Still, even here, Bradley transfixed the house with his farewell performance as an actor playing the role of the Grand Inquisitor in Dostoevsky’s The Brothers Karamazov. Dressed in a floor-length monk’s habit, he carefully lights the candles in the cell where he will take his leave of the role, the theatre, the audience and his own career.

In a programme note, Crane discusses the extended moment of crisis in Dostoevsky, the comedy of waiting for death in both the novelist’s fictions and his own life. So the actor’s performance becomes a perilous undertaking in itself, a jazz improvisation in which – are we ready for this, Bradley asks – Dostoevsky meets Dizzy Gillespie.

Dying on stage has a double meaning and sometimes dying off, too. One critic dropped dead in the street after attending a performance of Whose Life Is It Anyway? And when Tommy Cooper collapsed on stage in the ironically titled show Live From Her Majesty’s on television in 1984, the audience killed themselves laughing while the dead comic’s huge feet protruded from beneath the plush red curtains.

“Put out the light, and then put out the light,” says Othello as a prelude to murdering Desdemona.
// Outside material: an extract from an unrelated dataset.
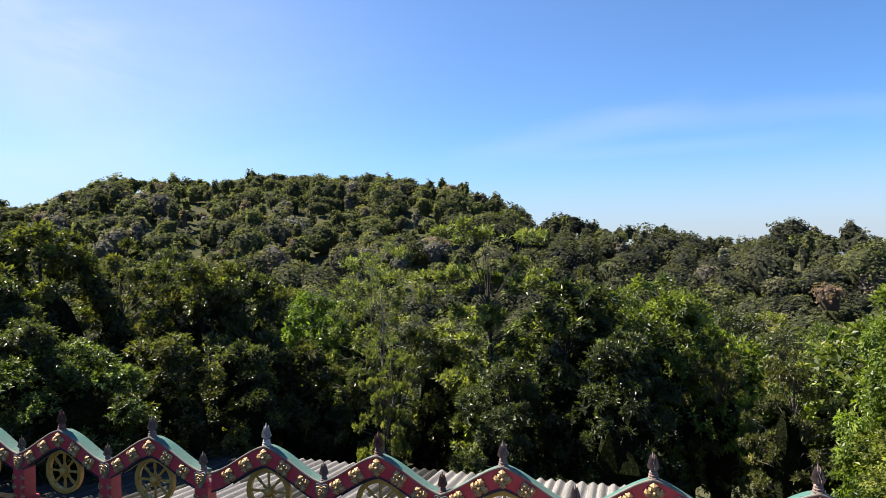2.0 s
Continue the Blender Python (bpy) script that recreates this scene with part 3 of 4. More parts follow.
# kind, heading, metres, rise of the top, girth, turn
for row in (
        # over and beside the dark shelter
        ("dark", -36, 20, 1.5, 1.1), ("dark", -31, 21, 1.6, 1.0), ("dark", -27, 18, 1.3, 0.95), ("bright", -29.5, 23, 0.6, 0.8), ("dark", -22.8, 17.5, 2.2, 0.95), ("dark", -26.5, 15.6, -1.6, 0.8),
        ("dark", -24, 14.0, -5.0, 0.7), ("fine", -17.8, 18, 0.9, 0.85), ("long", -21.5, 13.6, -7.0, 0.85), ("fine", -13.9, 18.5, 0.1, 0.8), ("dark", -14, 14.6, -7.0, 0.9), ("dark", -11.6, 17.6, -1.0, 0.8),
        ("dark", -8.6, 18, -1.9, 0.9), ("dark", -8.3, 15.6, -8.0, 0.8), ("dark", -3.4, 16.8, -8.2, 0.9),
        # the gap with thin trees
        ("dark", -5, 23, -3.4, 0.8), ("bright", -2.2, 20, -4.2, 0.75), ("sparse", 2.3, 18, -0.6, 0.9), ("sparse", 4.6, 20, 0.3, 0.8), ("dark", 1.6, 21, -4.5, 0.7), ("tiers", 3.9, 14.2, -9.3, 0.45), ("dark", 2.2, 16.4, -10.5, 0.8),
        # the tiered tree and the glossy trees round it
        ("tiers", 13.6, 17.0, 2.1, 1.0), ("dark", 8.6, 17.4, -7.5, 0.8), ("dark", 20.5, 16.5, -3.6, 1.05), ("dark", 15.0, 14.4, -10.5, 0.85), ("dark", 25.4, 14.6, -8.0, 0.85),
        ("long", 27.4, 17.8, -3.3, 0.9), ("fine", 23, 21, -2.6, 0.7), ("dark", 29.5, 20, -5.5, 0.8), ("fine", 33, 17, -8.5, 0.7), ("fine", 38.6, 14.5, -9.0, 0.75), ("bright", 31, 24, -6.0, 0.8),
        # the bright mound and the bushes before the bell shelter
        ("bright", 46.4, 11.6, -6.4, 0.72), ("bright", 48.6, 13.2, -4.6, 0.85), ("long", 50.5, 15, 0.4, 0.85), ("olive", 55.0, 17.4, 0.2, 0.7), ("crown", 59.1, 16.6, 5.3, 1.3, -59.6), ("olive", 58.0, 15.6, 0.6, 0.85), ("olive", 62.5, 15.8, 1.0, 0.7), ("long", 53, 13, -3.0, 1.0),
        ("long", 50.4, 10.7, -10.0, 0.8), ("long", 55.4, 10.4, -9.2, 0.8), ("long", 60, 10.3, -9.5, 0.7), ("long", 59, 13, -2.4, 1.0), ("olive", 66, 16, 1.6, 1.0), ("long", 71, 16, 2.3, 1.0), ("shade", 65, 12.6, -4.0, 1.0), ("shade", 67.5, 11.0, -5.0, 0.7), ("dark", 74.5, 13.2, -12.5, 0.8), ("dark", 80, 13.4, -12.5, 0.8), ("dark", 78.2, 12.0, -13.8, 0.7),
        ("dark", 71, 13, -4.5, 0.9), ("dark", 78, 16, 1.5, 1.0), ("dark", 92, 13.4, -3.5, 1.0), ("dark", 95.3, 10.6, -7.4, 0.7), ("long", 102.6, 12.2, -2.2, 0.85), ("dark", 90.5, 11.5, -6.2, 0.8), ("long", 97.2, 14, -1.4, 0.9),
        # beyond the bell shelter
        ("cone", 101.6, 17, 4.8, 0.5), ("bright", 100.3, 15, 2.4, 0.9), ("airy", 106.4, 17, 4.4, 1.0, 200), ("long", 105, 14, 0.2, 1.0), ("bright", 110, 15, -2.2, 0.9), ("long", 115, 13, -4, 1.0),
        ("feather", 121.2, 13.5, 7.3, 1.45, -120.6), ("long", 125.4, 14.5, 2.8, 0.8), ("bright", 129, 15, 1.6, 1.0), ("long", 121, 11.5, -8, 1.0), ("long", 118.5, 15.5, -0.6, 0.9), ("bright", 112, 11, -12, 0.8), ("long", 135, 15, 1, 1.0)):
    plant(*row)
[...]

Bradley’s candle-lit inquisitor is spending his last night on earth with the audience, rather than with the man he has condemned to death. His attention shifts from the plot to the whole of humanity.

The mordancy and terror of this situation is beautifully conveyed in a performance of deft philosophical contemplation by an actor at the peak of his powers and in full control of his considerable art. But you’d not know that to watch him, necessarily. “How does he do that?” you say to yourself as you leave the theatre. It’s a master class in deception.